→ Task details:
Below is some material; set it all down exactly, apart from the pictures.

→ Source excerpt:
========================================
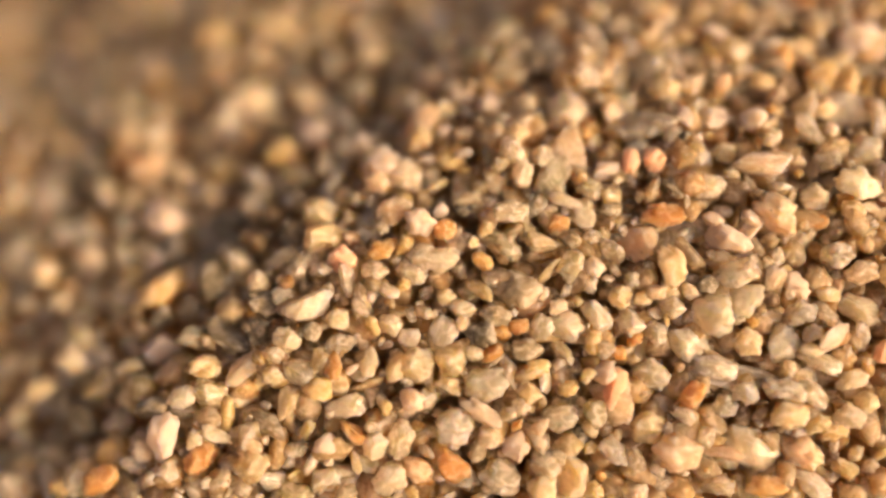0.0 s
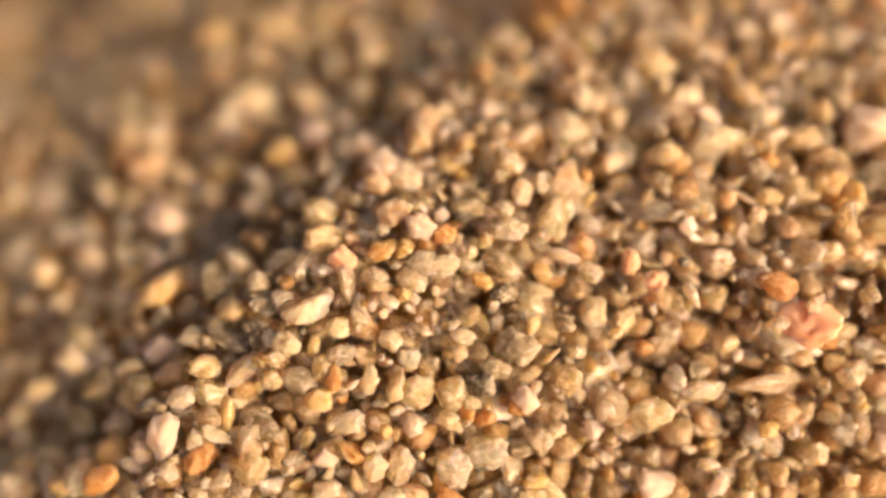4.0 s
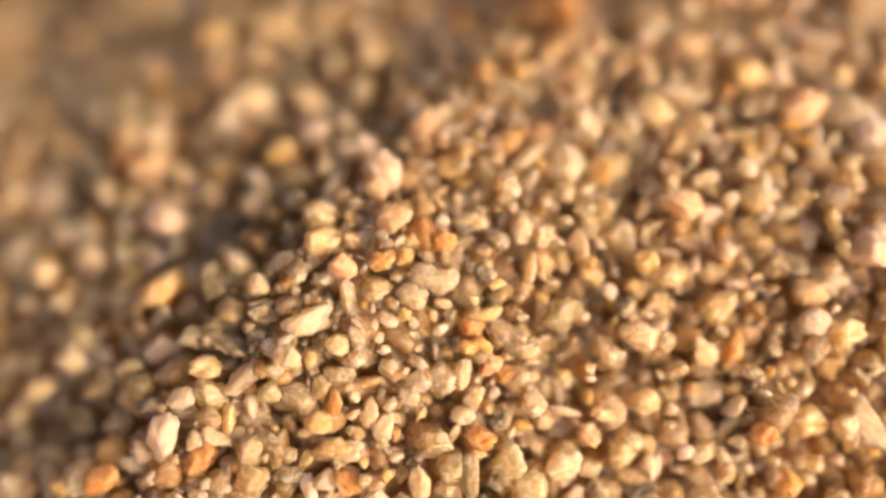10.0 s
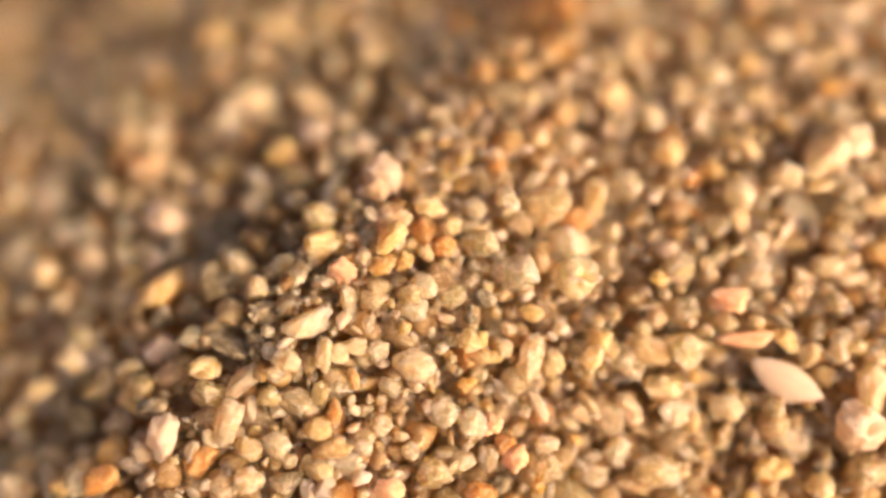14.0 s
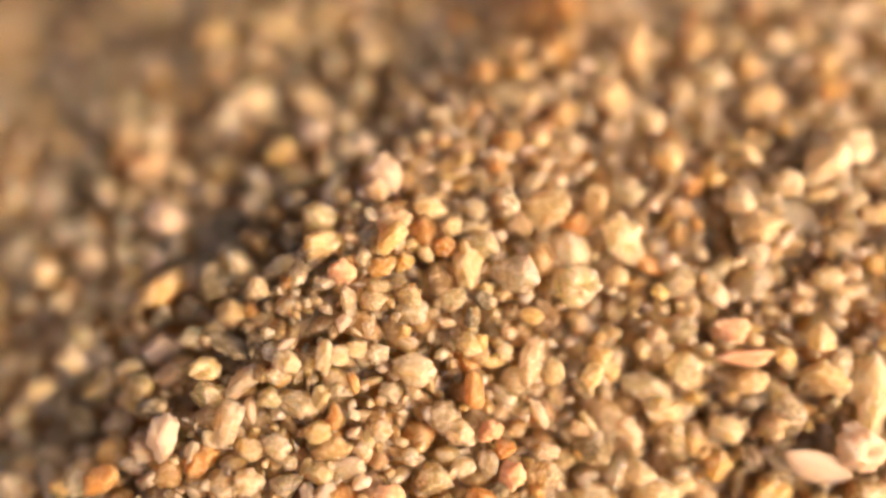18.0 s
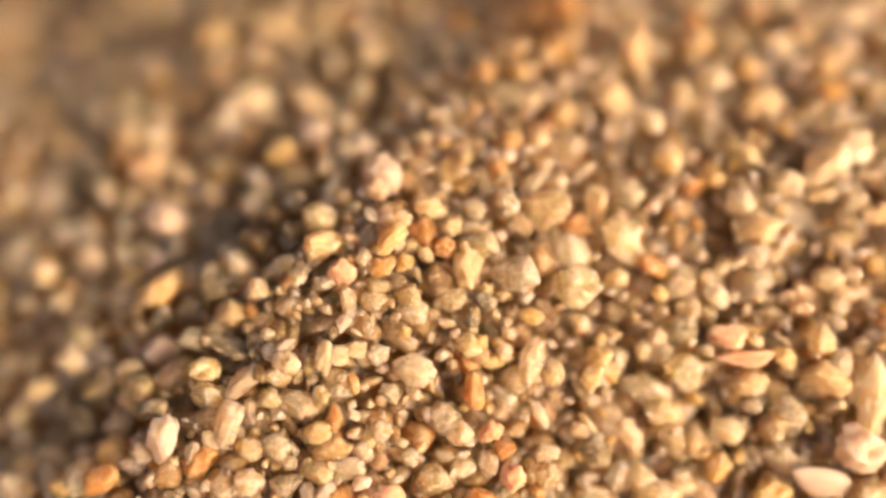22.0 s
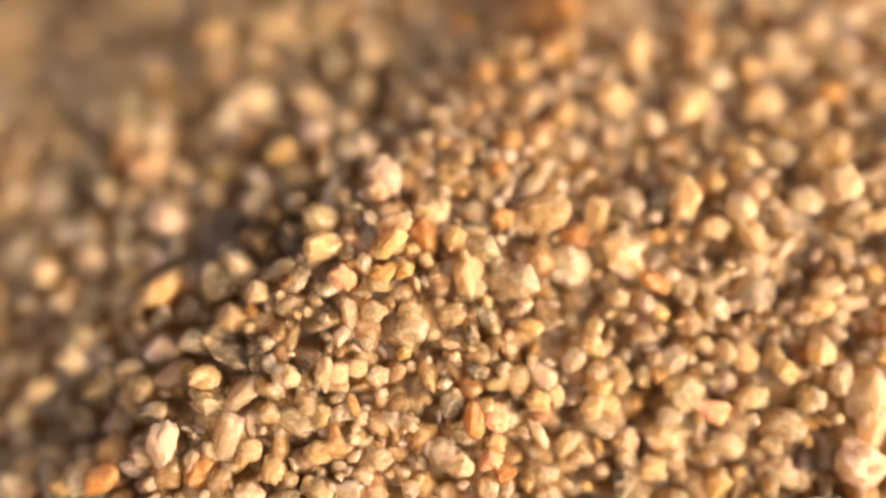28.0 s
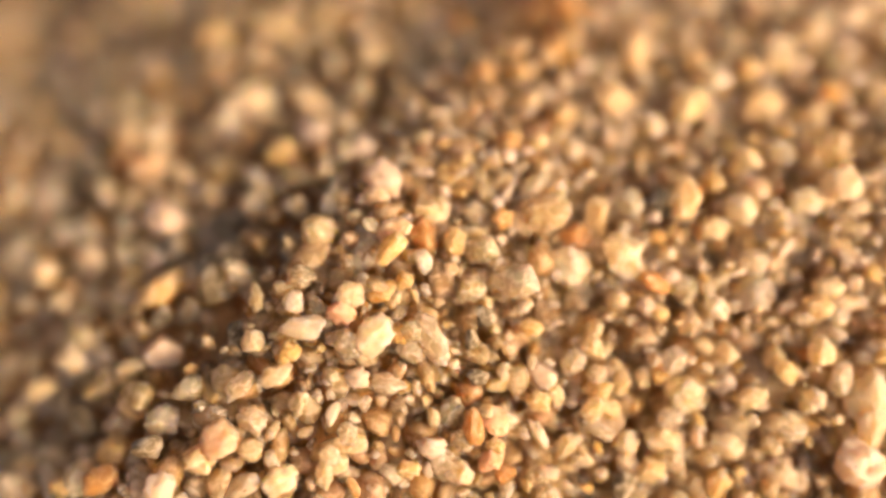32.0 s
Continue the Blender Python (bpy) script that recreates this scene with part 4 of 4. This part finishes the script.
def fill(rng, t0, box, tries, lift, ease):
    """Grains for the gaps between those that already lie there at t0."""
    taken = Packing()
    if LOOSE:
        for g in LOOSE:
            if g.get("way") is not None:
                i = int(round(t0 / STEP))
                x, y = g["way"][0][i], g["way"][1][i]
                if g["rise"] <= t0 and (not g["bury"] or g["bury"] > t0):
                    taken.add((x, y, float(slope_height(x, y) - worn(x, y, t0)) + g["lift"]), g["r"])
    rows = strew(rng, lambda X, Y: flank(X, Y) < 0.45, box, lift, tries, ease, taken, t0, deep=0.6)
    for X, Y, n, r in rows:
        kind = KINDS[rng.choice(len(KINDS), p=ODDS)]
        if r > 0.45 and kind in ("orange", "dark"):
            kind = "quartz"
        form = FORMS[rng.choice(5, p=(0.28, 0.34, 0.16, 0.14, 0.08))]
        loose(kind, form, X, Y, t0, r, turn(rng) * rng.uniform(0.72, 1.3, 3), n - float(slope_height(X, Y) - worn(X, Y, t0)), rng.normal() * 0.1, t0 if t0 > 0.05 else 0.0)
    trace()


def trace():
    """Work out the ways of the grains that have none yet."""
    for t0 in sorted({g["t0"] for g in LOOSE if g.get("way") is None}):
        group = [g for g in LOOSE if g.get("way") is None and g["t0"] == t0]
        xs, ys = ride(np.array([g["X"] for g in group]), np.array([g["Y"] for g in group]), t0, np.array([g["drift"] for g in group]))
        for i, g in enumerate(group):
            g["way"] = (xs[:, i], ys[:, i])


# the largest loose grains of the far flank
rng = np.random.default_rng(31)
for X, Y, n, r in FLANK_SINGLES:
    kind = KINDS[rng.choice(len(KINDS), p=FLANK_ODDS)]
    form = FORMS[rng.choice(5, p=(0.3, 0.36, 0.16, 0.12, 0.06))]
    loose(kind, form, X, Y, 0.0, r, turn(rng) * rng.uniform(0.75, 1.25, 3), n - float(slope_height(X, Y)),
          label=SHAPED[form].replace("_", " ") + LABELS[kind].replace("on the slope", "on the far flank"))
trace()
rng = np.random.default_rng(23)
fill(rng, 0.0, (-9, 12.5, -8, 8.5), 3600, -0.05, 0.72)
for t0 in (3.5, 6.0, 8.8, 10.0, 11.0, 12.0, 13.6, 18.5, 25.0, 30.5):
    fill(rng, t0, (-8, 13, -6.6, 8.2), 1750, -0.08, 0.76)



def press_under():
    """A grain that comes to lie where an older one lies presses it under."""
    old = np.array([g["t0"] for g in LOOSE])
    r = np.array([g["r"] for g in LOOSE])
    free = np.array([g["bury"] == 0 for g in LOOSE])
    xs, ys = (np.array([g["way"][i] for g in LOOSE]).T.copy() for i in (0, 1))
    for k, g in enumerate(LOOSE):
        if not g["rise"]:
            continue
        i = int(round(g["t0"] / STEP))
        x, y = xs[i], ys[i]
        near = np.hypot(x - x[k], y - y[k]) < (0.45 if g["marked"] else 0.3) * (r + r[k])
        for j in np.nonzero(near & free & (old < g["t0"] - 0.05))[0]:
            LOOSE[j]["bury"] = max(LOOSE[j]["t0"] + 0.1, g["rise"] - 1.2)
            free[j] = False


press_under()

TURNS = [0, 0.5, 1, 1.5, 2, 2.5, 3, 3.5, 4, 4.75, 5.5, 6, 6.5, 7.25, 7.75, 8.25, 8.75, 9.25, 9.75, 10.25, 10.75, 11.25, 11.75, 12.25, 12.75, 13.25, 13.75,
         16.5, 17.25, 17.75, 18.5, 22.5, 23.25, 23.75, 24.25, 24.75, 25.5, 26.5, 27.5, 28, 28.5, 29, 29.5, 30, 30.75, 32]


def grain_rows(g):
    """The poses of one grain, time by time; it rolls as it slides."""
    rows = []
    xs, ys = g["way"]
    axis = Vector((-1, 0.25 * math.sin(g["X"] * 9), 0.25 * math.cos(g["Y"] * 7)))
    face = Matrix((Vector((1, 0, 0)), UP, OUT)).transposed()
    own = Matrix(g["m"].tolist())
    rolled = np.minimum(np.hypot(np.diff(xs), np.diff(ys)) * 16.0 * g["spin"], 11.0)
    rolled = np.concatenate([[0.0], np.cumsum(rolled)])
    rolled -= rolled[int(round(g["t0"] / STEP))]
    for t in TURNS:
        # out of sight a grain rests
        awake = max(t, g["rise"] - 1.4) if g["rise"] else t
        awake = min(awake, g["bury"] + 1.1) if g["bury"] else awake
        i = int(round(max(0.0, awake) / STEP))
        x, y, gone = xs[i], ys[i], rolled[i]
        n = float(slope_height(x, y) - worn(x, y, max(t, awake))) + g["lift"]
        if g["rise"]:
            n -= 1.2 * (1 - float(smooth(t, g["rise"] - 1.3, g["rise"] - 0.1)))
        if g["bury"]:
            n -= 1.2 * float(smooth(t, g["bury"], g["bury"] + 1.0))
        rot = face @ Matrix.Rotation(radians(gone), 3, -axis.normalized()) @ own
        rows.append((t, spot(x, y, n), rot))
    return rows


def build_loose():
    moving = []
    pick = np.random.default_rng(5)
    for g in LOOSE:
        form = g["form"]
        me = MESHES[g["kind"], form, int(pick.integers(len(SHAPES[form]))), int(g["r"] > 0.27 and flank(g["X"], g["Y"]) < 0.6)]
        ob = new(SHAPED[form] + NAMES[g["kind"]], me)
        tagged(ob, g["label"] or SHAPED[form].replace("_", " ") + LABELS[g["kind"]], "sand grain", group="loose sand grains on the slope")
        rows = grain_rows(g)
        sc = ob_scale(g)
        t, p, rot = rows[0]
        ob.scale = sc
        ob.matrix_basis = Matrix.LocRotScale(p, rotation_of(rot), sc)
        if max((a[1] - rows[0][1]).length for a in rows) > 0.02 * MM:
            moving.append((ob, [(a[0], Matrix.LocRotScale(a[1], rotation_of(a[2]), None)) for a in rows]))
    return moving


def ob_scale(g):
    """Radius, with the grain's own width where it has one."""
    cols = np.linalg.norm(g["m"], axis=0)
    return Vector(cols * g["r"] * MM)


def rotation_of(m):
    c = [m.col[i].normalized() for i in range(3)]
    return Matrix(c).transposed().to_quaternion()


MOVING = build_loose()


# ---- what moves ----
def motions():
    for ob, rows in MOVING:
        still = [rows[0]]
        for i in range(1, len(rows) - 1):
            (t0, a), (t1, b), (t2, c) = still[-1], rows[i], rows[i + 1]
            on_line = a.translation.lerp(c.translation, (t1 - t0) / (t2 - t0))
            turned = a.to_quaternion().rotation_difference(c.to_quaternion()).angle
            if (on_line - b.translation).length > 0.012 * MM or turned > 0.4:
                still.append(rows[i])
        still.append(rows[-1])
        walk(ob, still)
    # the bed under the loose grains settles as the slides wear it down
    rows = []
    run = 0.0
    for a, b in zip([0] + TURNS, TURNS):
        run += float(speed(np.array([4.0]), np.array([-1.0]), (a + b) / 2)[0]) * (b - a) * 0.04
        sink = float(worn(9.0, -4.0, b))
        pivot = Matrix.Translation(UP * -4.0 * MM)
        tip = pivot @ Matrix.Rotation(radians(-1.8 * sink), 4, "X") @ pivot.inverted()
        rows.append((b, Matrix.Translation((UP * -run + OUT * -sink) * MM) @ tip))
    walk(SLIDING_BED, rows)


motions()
========================================
→ Exercise response:
0.0 s
4.0 s
10.0 s
14.0 s
18.0 s
22.0 s
28.0 s
32.0 s
Continue the Blender Python (bpy) script that recreates this scene with part 4 of 4. This part finishes the script.
def fill(rng, t0, box, tries, lift, ease):
    """Grains for the gaps between those that already lie there at t0."""
    taken = Packing()
    if LOOSE:
        for g in LOOSE:
            if g.get("way") is not None:
                i = int(round(t0 / STEP))
                x, y = g["way"][0][i], g["way"][1][i]
                if g["rise"] <= t0 and (not g["bury"] or g["bury"] > t0):
                    taken.add((x, y, float(slope_height(x, y) - worn(x, y, t0)) + g["lift"]), g["r"])
    rows = strew(rng, lambda X, Y: flank(X, Y) < 0.45, box, lift, tries, ease, taken, t0, deep=0.6)
    for X, Y, n, r in rows:
        kind = KINDS[rng.choice(len(KINDS), p=ODDS)]
        if r > 0.45 and kind in ("orange", "dark"):
            kind = "quartz"
        form = FORMS[rng.choice(5, p=(0.28, 0.34, 0.16, 0.14, 0.08))]
        loose(kind, form, X, Y, t0, r, turn(rng) * rng.uniform(0.72, 1.3, 3), n - float(slope_height(X, Y) - worn(X, Y, t0)), rng.normal() * 0.1, t0 if t0 > 0.05 else 0.0)
    trace()


def trace():
    """Work out the ways of the grains that have none yet."""
    for t0 in sorted({g["t0"] for g in LOOSE if g.get("way") is None}):
        group = [g for g in LOOSE if g.get("way") is None and g["t0"] == t0]
        xs, ys = ride(np.array([g["X"] for g in group]), np.array([g["Y"] for g in group]), t0, np.array([g["drift"] for g in group]))
        for i, g in enumerate(group):
            g["way"] = (xs[:, i], ys[:, i])


# the largest loose grains of the far flank
rng = np.random.default_rng(31)
for X, Y, n, r in FLANK_SINGLES:
    kind = KINDS[rng.choice(len(KINDS), p=FLANK_ODDS)]
    form = FORMS[rng.choice(5, p=(0.3, 0.36, 0.16, 0.12, 0.06))]
    loose(kind, form, X, Y, 0.0, r, turn(rng) * rng.uniform(0.75, 1.25, 3), n - float(slope_height(X, Y)),
          label=SHAPED[form].replace("_", " ") + LABELS[kind].replace("on the slope", "on the far flank"))
trace()
rng = np.random.default_rng(23)
fill(rng, 0.0, (-9, 12.5, -8, 8.5), 3600, -0.05, 0.72)
for t0 in (3.5, 6.0, 8.8, 10.0, 11.0, 12.0, 13.6, 18.5, 25.0, 30.5):
    fill(rng, t0, (-8, 13, -6.6, 8.2), 1750, -0.08, 0.76)



def press_under():
    """A grain that comes to lie where an older one lies presses it under."""
    old = np.array([g["t0"] for g in LOOSE])
    r = np.array([g["r"] for g in LOOSE])
    free = np.array([g["bury"] == 0 for g in LOOSE])
    xs, ys = (np.array([g["way"][i] for g in LOOSE]).T.copy() for i in (0, 1))
    for k, g in enumerate(LOOSE):
        if not g["rise"]:
            continue
        i = int(round(g["t0"] / STEP))
        x, y = xs[i], ys[i]
        near = np.hypot(x - x[k], y - y[k]) < (0.45 if g["marked"] else 0.3) * (r + r[k])
        for j in np.nonzero(near & free & (old < g["t0"] - 0.05))[0]:
            LOOSE[j]["bury"] = max(LOOSE[j]["t0"] + 0.1, g["rise"] - 1.2)
            free[j] = False


press_under()

TURNS = [0, 0.5, 1, 1.5, 2, 2.5, 3, 3.5, 4, 4.75, 5.5, 6, 6.5, 7.25, 7.75, 8.25, 8.75, 9.25, 9.75, 10.25, 10.75, 11.25, 11.75, 12.25, 12.75, 13.25, 13.75,
         16.5, 17.25, 17.75, 18.5, 22.5, 23.25, 23.75, 24.25, 24.75, 25.5, 26.5, 27.5, 28, 28.5, 29, 29.5, 30, 30.75, 32]


def grain_rows(g):
    """The poses of one grain, time by time; it rolls as it slides."""
    rows = []
    xs, ys = g["way"]
    axis = Vector((-1, 0.25 * math.sin(g["X"] * 9), 0.25 * math.cos(g["Y"] * 7)))
    face = Matrix((Vector((1, 0, 0)), UP, OUT)).transposed()
    own = Matrix(g["m"].tolist())
    rolled = np.minimum(np.hypot(np.diff(xs), np.diff(ys)) * 16.0 * g["spin"], 11.0)
    rolled = np.concatenate([[0.0], np.cumsum(rolled)])
    rolled -= rolled[int(round(g["t0"] / STEP))]
    for t in TURNS:
        # out of sight a grain rests
        awake = max(t, g["rise"] - 1.4) if g["rise"] else t
        awake = min(awake, g["bury"] + 1.1) if g["bury"] else awake
        i = int(round(max(0.0, awake) / STEP))
        x, y, gone = xs[i], ys[i], rolled[i]
        n = float(slope_height(x, y) - worn(x, y, max(t, awake))) + g["lift"]
        if g["rise"]:
            n -= 1.2 * (1 - float(smooth(t, g["rise"] - 1.3, g["rise"] - 0.1)))
        if g["bury"]:
            n -= 1.2 * float(smooth(t, g["bury"], g["bury"] + 1.0))
        rot = face @ Matrix.Rotation(radians(gone), 3, -axis.normalized()) @ own
        rows.append((t, spot(x, y, n), rot))
    return rows


def build_loose():
    moving = []
    pick = np.random.default_rng(5)
    for g in LOOSE:
        form = g["form"]
        me = MESHES[g["kind"], form, int(pick.integers(len(SHAPES[form]))), int(g["r"] > 0.27 and flank(g["X"], g["Y"]) < 0.6)]
        ob = new(SHAPED[form] + NAMES[g["kind"]], me)
        tagged(ob, g["label"] or SHAPED[form].replace("_", " ") + LABELS[g["kind"]], "sand grain", group="loose sand grains on the slope")
        rows = grain_rows(g)
        sc = ob_scale(g)
        t, p, rot = rows[0]
        ob.scale = sc
        ob.matrix_basis = Matrix.LocRotScale(p, rotation_of(rot), sc)
        if max((a[1] - rows[0][1]).length for a in rows) > 0.02 * MM:
            moving.append((ob, [(a[0], Matrix.LocRotScale(a[1], rotation_of(a[2]), None)) for a in rows]))
    return moving


def ob_scale(g):
    """Radius, with the grain's own width where it has one."""
    cols = np.linalg.norm(g["m"], axis=0)
    return Vector(cols * g["r"] * MM)


def rotation_of(m):
    c = [m.col[i].normalized() for i in range(3)]
    return Matrix(c).transposed().to_quaternion()


MOVING = build_loose()


# ---- what moves ----
def motions():
    for ob, rows in MOVING:
        still = [rows[0]]
        for i in range(1, len(rows) - 1):
            (t0, a), (t1, b), (t2, c) = still[-1], rows[i], rows[i + 1]
            on_line = a.translation.lerp(c.translation, (t1 - t0) / (t2 - t0))
            turned = a.to_quaternion().rotation_difference(c.to_quaternion()).angle
            if (on_line - b.translation).length > 0.012 * MM or turned > 0.4:
                still.append(rows[i])
        still.append(rows[-1])
        walk(ob, still)
    # the bed under the loose grains settles as the slides wear it down
    rows = []
    run = 0.0
    for a, b in zip([0] + TURNS, TURNS):
        run += float(speed(np.array([4.0]), np.array([-1.0]), (a + b) / 2)[0]) * (b - a) * 0.04
        sink = float(worn(9.0, -4.0, b))
        pivot = Matrix.Translation(UP * -4.0 * MM)
        tip = pivot @ Matrix.Rotation(radians(-1.8 * sink), 4, "X") @ pivot.inverted()
        rows.append((b, Matrix.Translation((UP * -run + OUT * -sink) * MM) @ tip))
    walk(SLIDING_BED, rows)


motions()